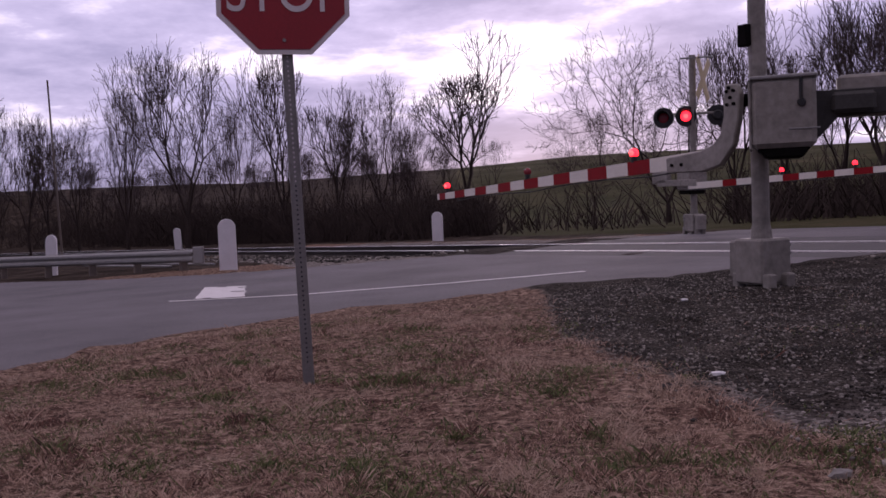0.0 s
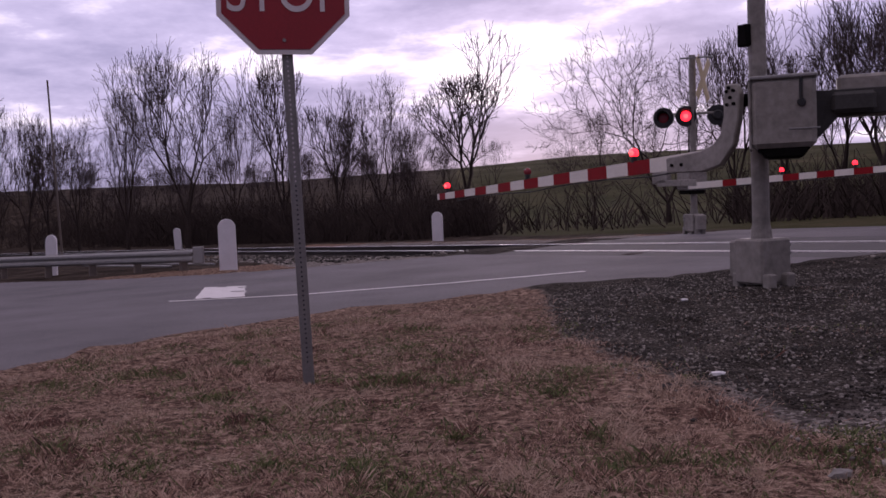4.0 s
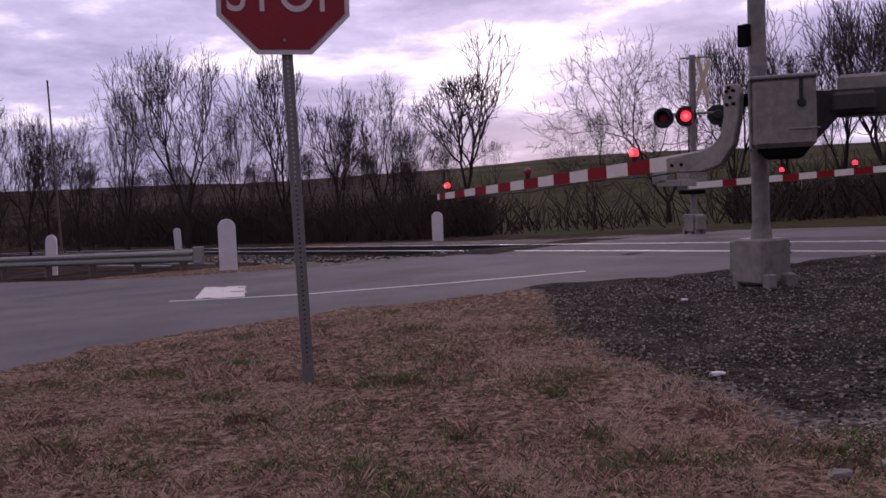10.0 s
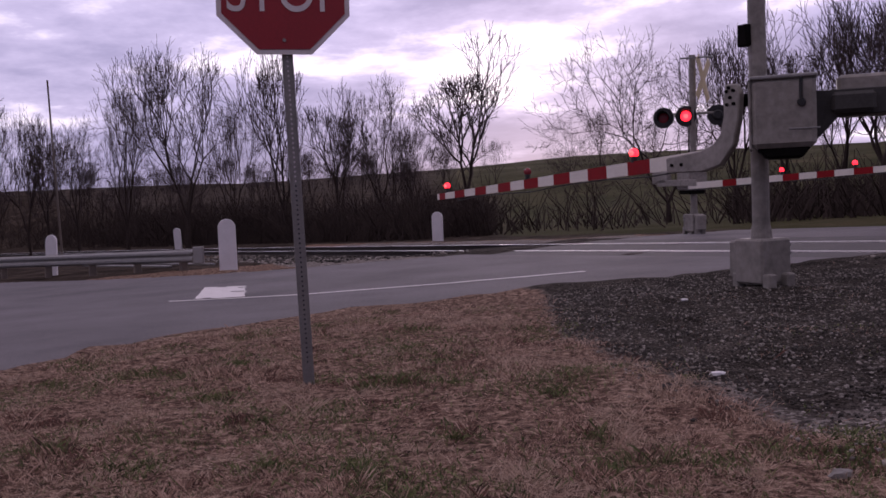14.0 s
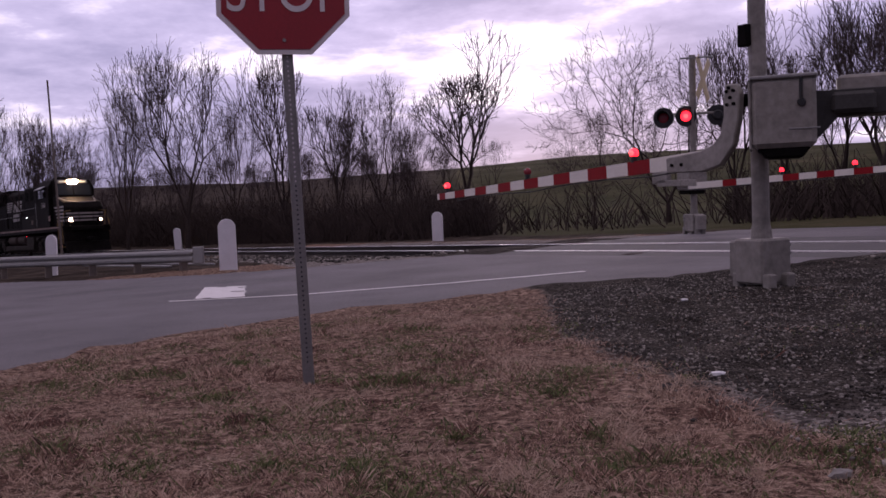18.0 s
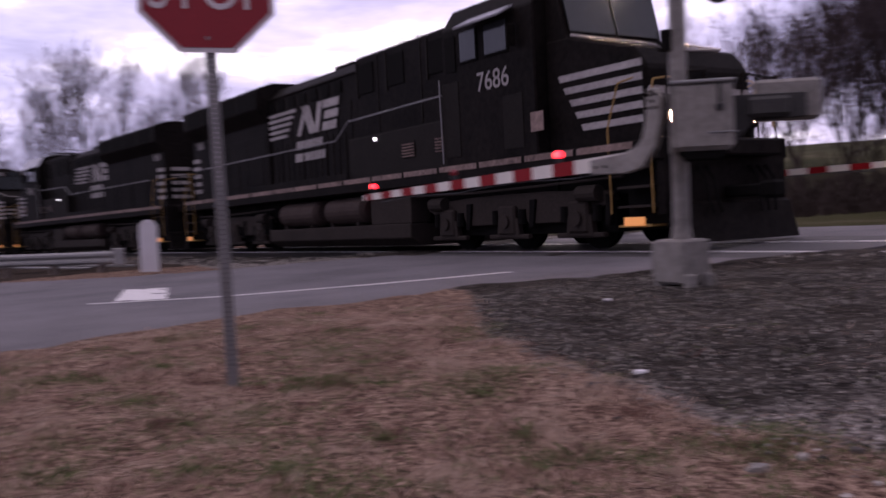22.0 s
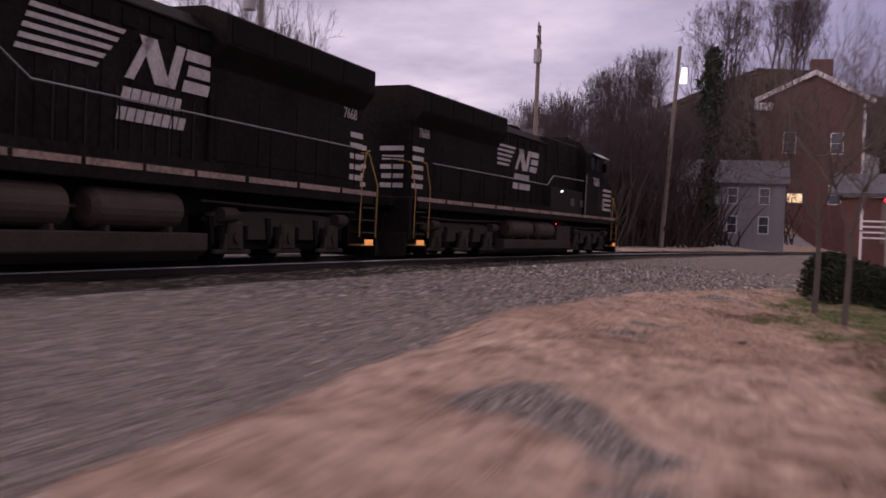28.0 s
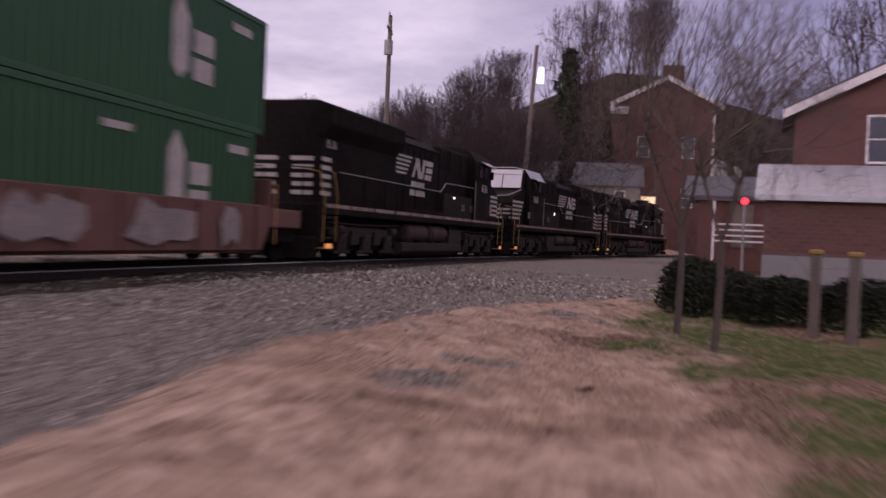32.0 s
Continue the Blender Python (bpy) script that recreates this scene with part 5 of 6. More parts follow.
def motions():
    for ob, back, flip, up in UNITS:
        rows = []
        for i in range(65):
            t = i * 0.5
            s = S0 + SPEED * (t - 23) - back - UNIT / 2
            x, y = on_track(s, 0)
            rows.append((t, pose(x, y, (NEAR_Z + FAR_Z) / 2 + up, 0, 0, heading(s)) @ pose(0, 0, 0, 0 if flip else 0, 0, 180 if flip else 0)))
        walk(ob, rows)


# ---- houses and things along the far side ----
def window(parent, x, z, w, h, y, lit=False):
    """A sash window on a front wall whose face lies at y (outside is -y)."""
    fr = bmesh.new()
    t = 0.09
    for a in ((x - w / 2 - t, z - t, x + w / 2 + t, z), (x - w / 2 - t, z + h, x + w / 2 + t, z + h + t), (x - w / 2 - t, z, x - w / 2, z + h), (x + w / 2, z, x + w / 2 + t, z + h), (x - w / 2, z + h / 2 - 0.03, x + w / 2, z + h / 2 + 0.03)):
        box(fr, a[0], y - 0.09, a[1], a[2], y + 0.02, a[3])
    f = part("window", fr, M["trim"], parent, "white sash window frame")
    part("pane", bx(x - w / 2, y - 0.06, z, x + w / 2, y - 0.005, z + h), M["lit_window"] if lit else M["pane"], f)
    return f


def gable_roof(parent, w, d, z, rise, over, material, along="x", name="roof"):
    """Two slopes over a body w by d; the ridge runs along x or y."""
    if along == "x":
        out = [(-d / 2 - over, z - over * rise / (d / 2)), (0, z + rise), (d / 2 + over, z - over * rise / (d / 2)), (d / 2 + over, z + 0.16 - over * rise / (d / 2)), (0, z + rise + 0.18), (-d / 2 - over, z + 0.16 - over * rise / (d / 2))]
        return part(name, prism(out, "x", -w / 2 - over, w / 2 + over), material, parent)
    out = [(-w / 2 - over, z - over * rise / (w / 2)), (0, z + rise), (w / 2 + over, z - over * rise / (w / 2)), (w / 2 + over, z + 0.16 - over * rise / (w / 2)), (0, z + rise + 0.18), (-w / 2 - over, z + 0.16 - over * rise / (w / 2))]
    return part(name, prism(out, "y", -d / 2 - over, d / 2 + over), material, parent)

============

* [WHAT THE EXERCISE ASKS]:
Select the lines in this material that hold the word "part", leaving none out.

* [REPLY TO THE EXERCISE]:
Continue the Blender Python (bpy) script that recreates this scene with part 5 of 6. More parts follow.
    f = part("window", fr, M["trim"], parent, "white sash window frame")
    part("pane", bx(x - w / 2, y - 0.06, z, x + w / 2, y - 0.005, z + h), M["lit_window"] if lit else M["pane"], f)
        return part(name, prism(out, "x", -w / 2 - over, w / 2 + over), material, parent)
    return part(name, prism(out, "y", -d / 2 - over, d / 2 + over), material, parent)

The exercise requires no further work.